# DO THIS
Take the data below and copy exactly the lines starting at the one with "5. This part finishes the script." and finishing at the one with "green leaves with", both included.

___ DATA FOR THIS EXERCISE

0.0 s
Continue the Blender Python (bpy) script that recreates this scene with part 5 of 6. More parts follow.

______
___ DATA FOR THIS EXERCISE

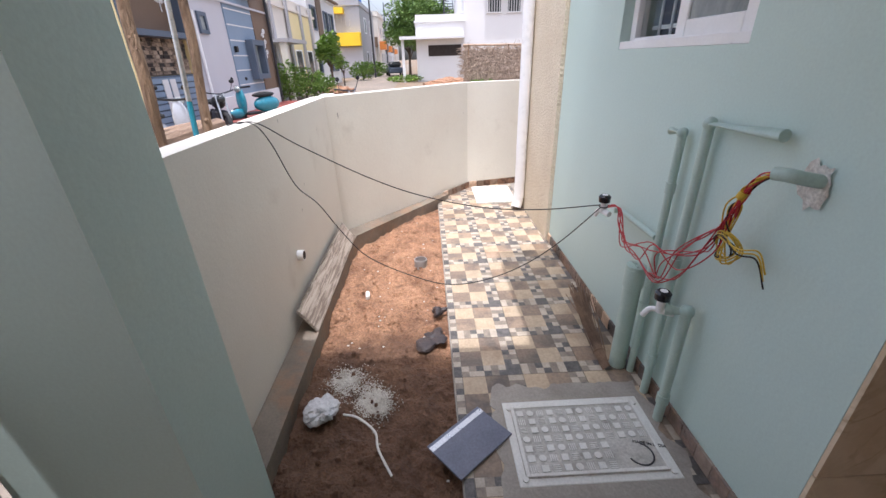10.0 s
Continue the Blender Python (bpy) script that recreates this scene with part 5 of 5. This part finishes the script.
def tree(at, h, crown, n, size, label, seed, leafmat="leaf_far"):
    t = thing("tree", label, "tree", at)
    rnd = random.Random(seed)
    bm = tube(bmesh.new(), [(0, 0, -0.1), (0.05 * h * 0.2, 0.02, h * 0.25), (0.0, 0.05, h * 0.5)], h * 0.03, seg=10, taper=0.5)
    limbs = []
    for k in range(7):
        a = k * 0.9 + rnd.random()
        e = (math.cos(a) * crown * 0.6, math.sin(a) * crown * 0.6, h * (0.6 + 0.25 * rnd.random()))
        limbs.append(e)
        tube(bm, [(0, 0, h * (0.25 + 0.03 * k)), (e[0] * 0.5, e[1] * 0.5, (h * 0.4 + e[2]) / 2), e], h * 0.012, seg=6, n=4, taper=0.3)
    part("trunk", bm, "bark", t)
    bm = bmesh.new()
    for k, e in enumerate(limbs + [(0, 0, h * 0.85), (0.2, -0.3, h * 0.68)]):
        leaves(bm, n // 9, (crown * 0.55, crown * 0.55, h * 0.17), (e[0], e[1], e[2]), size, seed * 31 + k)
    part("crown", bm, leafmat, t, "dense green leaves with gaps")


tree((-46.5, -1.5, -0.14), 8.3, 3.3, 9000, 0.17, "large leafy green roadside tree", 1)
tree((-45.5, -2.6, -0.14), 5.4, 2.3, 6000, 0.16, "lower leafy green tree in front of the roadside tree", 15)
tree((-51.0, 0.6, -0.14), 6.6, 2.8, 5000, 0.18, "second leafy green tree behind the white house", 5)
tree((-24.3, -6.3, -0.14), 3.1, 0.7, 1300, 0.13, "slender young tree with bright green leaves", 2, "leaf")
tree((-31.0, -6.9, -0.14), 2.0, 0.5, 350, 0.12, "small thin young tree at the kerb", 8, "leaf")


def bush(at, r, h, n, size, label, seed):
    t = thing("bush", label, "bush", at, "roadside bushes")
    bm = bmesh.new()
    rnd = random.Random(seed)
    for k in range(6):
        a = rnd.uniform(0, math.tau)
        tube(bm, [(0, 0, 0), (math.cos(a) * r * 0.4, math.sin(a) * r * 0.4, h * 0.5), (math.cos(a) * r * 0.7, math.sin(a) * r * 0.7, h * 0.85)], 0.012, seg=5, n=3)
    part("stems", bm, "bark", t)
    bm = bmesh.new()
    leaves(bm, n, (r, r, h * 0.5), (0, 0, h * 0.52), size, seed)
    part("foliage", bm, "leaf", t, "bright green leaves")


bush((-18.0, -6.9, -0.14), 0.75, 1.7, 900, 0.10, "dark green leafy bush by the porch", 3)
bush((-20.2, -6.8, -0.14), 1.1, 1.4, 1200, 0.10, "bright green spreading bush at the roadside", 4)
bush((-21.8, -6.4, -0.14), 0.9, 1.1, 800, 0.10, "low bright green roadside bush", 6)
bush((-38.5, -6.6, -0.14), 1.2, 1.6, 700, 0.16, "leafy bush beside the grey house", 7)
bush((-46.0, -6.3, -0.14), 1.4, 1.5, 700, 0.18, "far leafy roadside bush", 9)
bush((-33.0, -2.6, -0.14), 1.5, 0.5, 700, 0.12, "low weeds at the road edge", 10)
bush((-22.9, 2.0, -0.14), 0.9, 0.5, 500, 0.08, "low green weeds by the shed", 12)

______
___ DATA FOR THIS EXERCISE

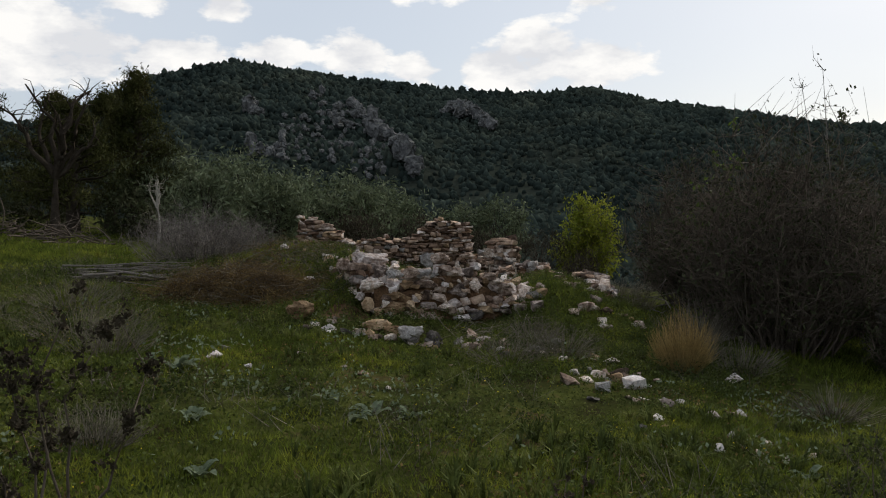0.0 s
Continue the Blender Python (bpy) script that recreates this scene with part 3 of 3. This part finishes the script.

______

# COMPLETED EXERCISE
Continue the Blender Python (bpy) script that recreates this scene with part 5 of 5. This part finishes the script.
def tree(at, h, crown, n, size, label, seed, leafmat="leaf_far"):
    t = thing("tree", label, "tree", at)
    rnd = random.Random(seed)
    bm = tube(bmesh.new(), [(0, 0, -0.1), (0.05 * h * 0.2, 0.02, h * 0.25), (0.0, 0.05, h * 0.5)], h * 0.03, seg=10, taper=0.5)
    limbs = []
    for k in range(7):
        a = k * 0.9 + rnd.random()
        e = (math.cos(a) * crown * 0.6, math.sin(a) * crown * 0.6, h * (0.6 + 0.25 * rnd.random()))
        limbs.append(e)
        tube(bm, [(0, 0, h * (0.25 + 0.03 * k)), (e[0] * 0.5, e[1] * 0.5, (h * 0.4 + e[2]) / 2), e], h * 0.012, seg=6, n=4, taper=0.3)
    part("trunk", bm, "bark", t)
    bm = bmesh.new()
    for k, e in enumerate(limbs + [(0, 0, h * 0.85), (0.2, -0.3, h * 0.68)]):
        leaves(bm, n // 9, (crown * 0.55, crown * 0.55, h * 0.17), (e[0], e[1], e[2]), size, seed * 31 + k)
    part("crown", bm, leafmat, t, "dense green leaves with gaps")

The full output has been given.